The 1850 and 1860 Federal Census and the Prince William Personal Property Tax Lists for the Sudley area provide more details concerning the Thornberry household.  In 1850, the household consisted of John, a 25-year-old wagon maker, and Martha, his wife.  The couple did not own the property where they lived (USBC 1850).  In 1852, the Prince William County tax collector assessed the Thornberrys= personal property at $79 with four cattle, one silver plate, a clock and $40 in household furniture  (PWCPP 1852).  By 1855 the tax list documents the household's personal property as including a slave over 16 years of age, two horses or mules, one cow, a clock, and $100 in kitchen and household furniture (PWCPP 1855).  The Federal Census of 1860 lists Martha and John with five children between 12 years and three months of age.  John's profession was that of wheelwright, and he owned $760 in real estate and $1576 in personal estate (USMC 1850).  In this same year the Thornberrys' personal property consisted of furniture valued at $84, two female slaves over 16 years of age, one cow, a clock, $4 in silver plate, and $50 in furniture (PWCPP 1860).  The large discrepancy between the assessed value of personal property in the federal census and the county assessment might be due to the federal and county tax collectors using different methods to assess personal property value.

In 1865, John Thornberry purchased the four-acre lot containing Sudley Post Office (PWCDB 26:200).  He may have purchased the 4-acre lot from Weir by 1860 but did not record the deed until 1865, since Prince William County did not record any deed transactions during the War (PWCDB 26).  Before the purchase of the lot, the Thornberrys would have occupied the land as tenants.

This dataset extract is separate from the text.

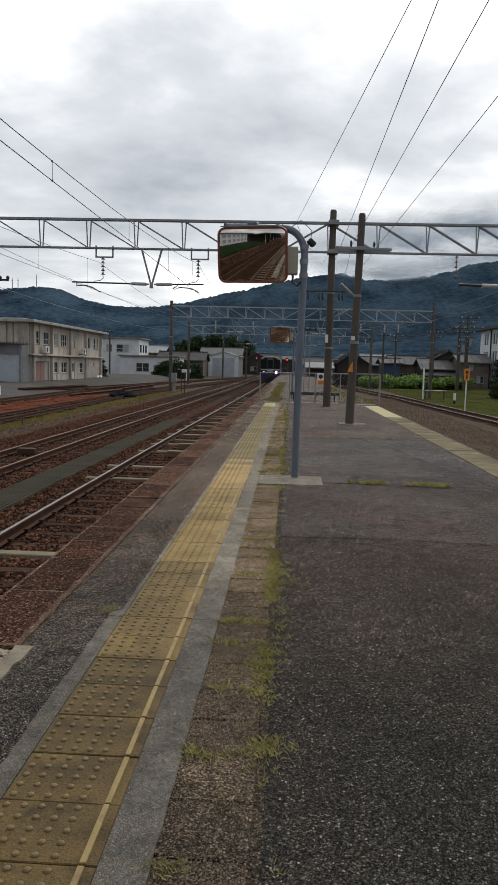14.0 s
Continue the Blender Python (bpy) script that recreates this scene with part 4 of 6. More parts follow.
part("ledge", Shape().box(0, L_A + 0.1, 0.0, 0.42, 2.46, 2.62, 0.02, m=SIDE), WALL_A, A, "stained concrete ledge between the storeys")
roof = part("roof", Shape().box(-12.6, 0.75, -0.6, L_A + 0.7, H_A, H_A + 0.26, 0.03), CONC_PALE, A, "flat concrete roof with a deep eave")
part("roof_sheet", Shape().box(-11, -1.0, 1.5, 11, H_A + 0.30, H_A + 0.48, 0.05), ROOF_PALE, roof, "pale roofing sheet")
door = part("door", Shape().box(2.36, 4.94, -0.2, -0.10, 0.02, 1.90, 0.01, m=SIDE), DOOR_PINK, A, "faded red double door")
part("door_gap", Shape().box(3.63, 3.67, -0.10, -0.09, 0.05, 1.87, m=SIDE), SIGN_DARK, door)
for a, b in ((1.77, 2.34), (4.96, 6.08)):
    part("door_side", Shape().box(a, b, -0.2, -0.10, 0.02, 1.90, 0.01, m=SIDE), CONC_PALE, A, "pale panel beside the door")
part("side_door", Shape().box(14.07, 15.23, -0.2, -0.1, 0.02, 1.90, 0.01, m=SIDE), WALL_WHITE, A, "white side door")
part("door_window", Shape().box(14.3, 15.0, -0.1, -0.09, 0.85, 1.75, m=SIDE), GLASS_DARK, A)
part("ground_panel", Shape().box(19.7, 26.0, 0.0, 0.04, 0.1, 1.42, m=SIDE), CONC_PALE, A, "paler render panel")
for u, z in ((3.3, 2.55), (16.6, 2.6)):
    ac = part("air_conditioner", Shape().box(u, u + 0.9, 0.3, 0.62, z + 0.2, z + 0.85, 0.02, m=SIDE), WHITE_PAINT, A, "white outdoor air-conditioner unit")
    part("fan_grille", Shape().tube([SIDE @ Vector((u + 0.32, 0.62, z + 0.52)), SIDE @ Vector((u + 0.32, 0.64, z + 0.52))], 0.23, 14), DARK_STEEL, ac)
    part("bracket", Shape().box(u + 0.1, u + 0.8, 0.02, 0.6, z + 0.14, z + 0.2, m=SIDE), DARK_STEEL, ac)
part("downpipe", Shape().tube([SIDE @ Vector((0.25, 0.08, 0)), SIDE @ Vector((0.25, 0.08, H_A))], 0.05, 8), GALV, A)
part("end_pipe", Shape().tube([(-1.4, -0.08, 0.3), (-1.4, -0.08, H_A)], 0.035, 8).tube([(-2.0, -0.08, 2.8), (-2.0, -0.08, H_A)], 0.035, 8), POLE_CONC, A)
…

In addition to occupying the land as a tenant, Thornberry probably operated his shop through a tenant arrangement.  The absence of any trade tools in John Thornberry's personal property tax lists supports the likelihood of a tenant arrangement.  One possible explanation for the lack of tools is that the mill owners owned his shop and tools.  As a tenant, the mill owners would have  required him either to pay rent or provide services to the mill.  Given the diversity of craft activities that Thornberry was engaged in as an undertaker, carpenter and wheelwright, he most likely paid rent to the succession of mill owners from the 1840s to 1860 (Fletcher 1936).  Thornberry's shop would have serviced the wagons that brought grain, corn, and timber to Sudley Mills.  In addition, the operators of Sudley Mill might have relied on Thornberry, the only blacksmith listed in the immediate area, for repairs to mill machinery.

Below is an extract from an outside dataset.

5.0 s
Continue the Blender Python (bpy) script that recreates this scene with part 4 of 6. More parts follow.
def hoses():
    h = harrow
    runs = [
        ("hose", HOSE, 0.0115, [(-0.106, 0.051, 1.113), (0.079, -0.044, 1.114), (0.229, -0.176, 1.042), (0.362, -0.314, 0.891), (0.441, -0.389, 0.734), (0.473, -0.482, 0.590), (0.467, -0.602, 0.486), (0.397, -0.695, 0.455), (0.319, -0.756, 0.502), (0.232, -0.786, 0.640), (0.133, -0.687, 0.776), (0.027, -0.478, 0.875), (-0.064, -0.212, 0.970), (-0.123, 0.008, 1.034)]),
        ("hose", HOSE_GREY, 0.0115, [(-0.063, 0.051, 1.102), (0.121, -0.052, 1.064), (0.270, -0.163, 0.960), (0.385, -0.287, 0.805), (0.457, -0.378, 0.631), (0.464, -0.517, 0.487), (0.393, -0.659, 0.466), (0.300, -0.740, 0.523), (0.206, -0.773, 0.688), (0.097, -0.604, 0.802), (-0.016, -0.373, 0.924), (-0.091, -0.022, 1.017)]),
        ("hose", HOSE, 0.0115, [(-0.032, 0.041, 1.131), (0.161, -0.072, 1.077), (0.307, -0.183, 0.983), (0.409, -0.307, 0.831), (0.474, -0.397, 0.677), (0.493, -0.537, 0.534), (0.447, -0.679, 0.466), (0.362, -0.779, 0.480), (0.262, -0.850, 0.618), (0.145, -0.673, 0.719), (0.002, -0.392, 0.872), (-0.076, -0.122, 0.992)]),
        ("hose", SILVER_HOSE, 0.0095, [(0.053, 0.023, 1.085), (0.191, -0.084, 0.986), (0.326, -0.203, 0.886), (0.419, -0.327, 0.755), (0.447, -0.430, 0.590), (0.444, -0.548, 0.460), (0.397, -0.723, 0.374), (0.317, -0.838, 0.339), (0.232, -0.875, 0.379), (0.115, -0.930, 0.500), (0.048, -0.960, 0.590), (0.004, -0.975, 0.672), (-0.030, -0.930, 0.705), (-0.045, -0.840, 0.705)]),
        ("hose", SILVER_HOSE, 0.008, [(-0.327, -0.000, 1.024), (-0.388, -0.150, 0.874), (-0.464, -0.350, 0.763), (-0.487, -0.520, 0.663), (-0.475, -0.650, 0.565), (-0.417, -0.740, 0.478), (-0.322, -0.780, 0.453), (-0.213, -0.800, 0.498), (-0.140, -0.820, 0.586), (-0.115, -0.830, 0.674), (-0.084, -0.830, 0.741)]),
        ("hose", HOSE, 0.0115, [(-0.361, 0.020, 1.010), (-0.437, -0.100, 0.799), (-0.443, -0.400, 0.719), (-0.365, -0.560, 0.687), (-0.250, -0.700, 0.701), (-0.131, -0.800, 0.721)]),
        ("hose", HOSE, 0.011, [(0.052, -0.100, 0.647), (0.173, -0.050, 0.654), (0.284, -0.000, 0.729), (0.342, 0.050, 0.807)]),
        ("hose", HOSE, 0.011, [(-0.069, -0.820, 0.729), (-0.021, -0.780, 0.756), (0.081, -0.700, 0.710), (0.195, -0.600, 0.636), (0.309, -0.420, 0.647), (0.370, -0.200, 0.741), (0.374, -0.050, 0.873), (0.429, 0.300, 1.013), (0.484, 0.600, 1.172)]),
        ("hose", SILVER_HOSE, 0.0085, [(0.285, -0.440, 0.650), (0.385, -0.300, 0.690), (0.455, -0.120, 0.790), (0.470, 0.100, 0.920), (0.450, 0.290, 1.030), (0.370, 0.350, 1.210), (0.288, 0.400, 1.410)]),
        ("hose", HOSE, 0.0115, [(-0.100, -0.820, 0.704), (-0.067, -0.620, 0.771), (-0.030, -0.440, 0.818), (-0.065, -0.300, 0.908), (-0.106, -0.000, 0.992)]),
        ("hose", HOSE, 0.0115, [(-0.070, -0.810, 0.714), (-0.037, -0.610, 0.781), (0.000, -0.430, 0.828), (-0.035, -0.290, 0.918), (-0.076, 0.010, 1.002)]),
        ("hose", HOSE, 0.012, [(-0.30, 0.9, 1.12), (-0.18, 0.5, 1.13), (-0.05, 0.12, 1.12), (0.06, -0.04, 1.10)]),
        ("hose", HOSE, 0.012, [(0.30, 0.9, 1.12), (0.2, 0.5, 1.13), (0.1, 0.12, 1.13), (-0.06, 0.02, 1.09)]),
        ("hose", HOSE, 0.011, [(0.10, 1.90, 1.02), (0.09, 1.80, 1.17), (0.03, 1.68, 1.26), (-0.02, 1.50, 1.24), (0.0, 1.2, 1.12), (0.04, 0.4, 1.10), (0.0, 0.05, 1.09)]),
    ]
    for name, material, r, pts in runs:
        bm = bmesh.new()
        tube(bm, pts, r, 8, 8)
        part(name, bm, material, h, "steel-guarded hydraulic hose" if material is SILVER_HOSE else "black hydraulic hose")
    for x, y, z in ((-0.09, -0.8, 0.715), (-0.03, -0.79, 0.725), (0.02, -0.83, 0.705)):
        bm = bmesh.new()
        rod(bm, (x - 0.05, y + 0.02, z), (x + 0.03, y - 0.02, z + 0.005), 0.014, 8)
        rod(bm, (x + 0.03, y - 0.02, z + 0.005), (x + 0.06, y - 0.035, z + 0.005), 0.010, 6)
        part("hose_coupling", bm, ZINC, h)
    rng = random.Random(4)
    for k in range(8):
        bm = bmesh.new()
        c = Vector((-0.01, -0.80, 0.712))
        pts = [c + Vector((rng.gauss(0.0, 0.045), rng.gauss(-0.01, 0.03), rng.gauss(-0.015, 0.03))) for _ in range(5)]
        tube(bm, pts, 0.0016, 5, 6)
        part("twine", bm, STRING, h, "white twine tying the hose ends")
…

John Thornberry's daughter Laura describes some details of the Thornberry household in a letter written in 1936 (Fletcher 1936).  In this letter she recounts the events surrounding the First Battle of Manassas.  She related that the family had lived in the structure for some "15 or 20 years," information she must have learned from her parents since she was only six years old at the time of the battle.  She also recalled that her father was a "carpenter, wheelwright, undertaker" and ran a blacksmith shop for his own work.  The Atkinson Map of 1861 shows a "Wheelwright Shop" located in the vicinity of Sudley Post Office and the Thornberry's residence (Figure 2.5).  Thornberry was the only wheelwright in the Sudley-Groveton area and would have received a great deal of the area's business.  The rapid economic growth of his household during the period between 1850 and 1860 is testimony to the success of his shop.

The Thornberry household was active in the Sudley Methodist Church across the road.  The Sudley Sunday School Day Book lists John Thornberry as "leader," presumably of the school (Crowson 1958:9).  Laura Fletcher's account of her father serving as an undertaker suggests an additional connection to the church.  As a carpenter, the local community would have relied upon Thornberry to build coffins especially since his residence was conveniently located next door to the cemetery of Sudley Methodist Church. Thornberry's roles as an undertaker and instructor in the Sunday school would have established his role within the community as both a skilled craftsperson and an educator.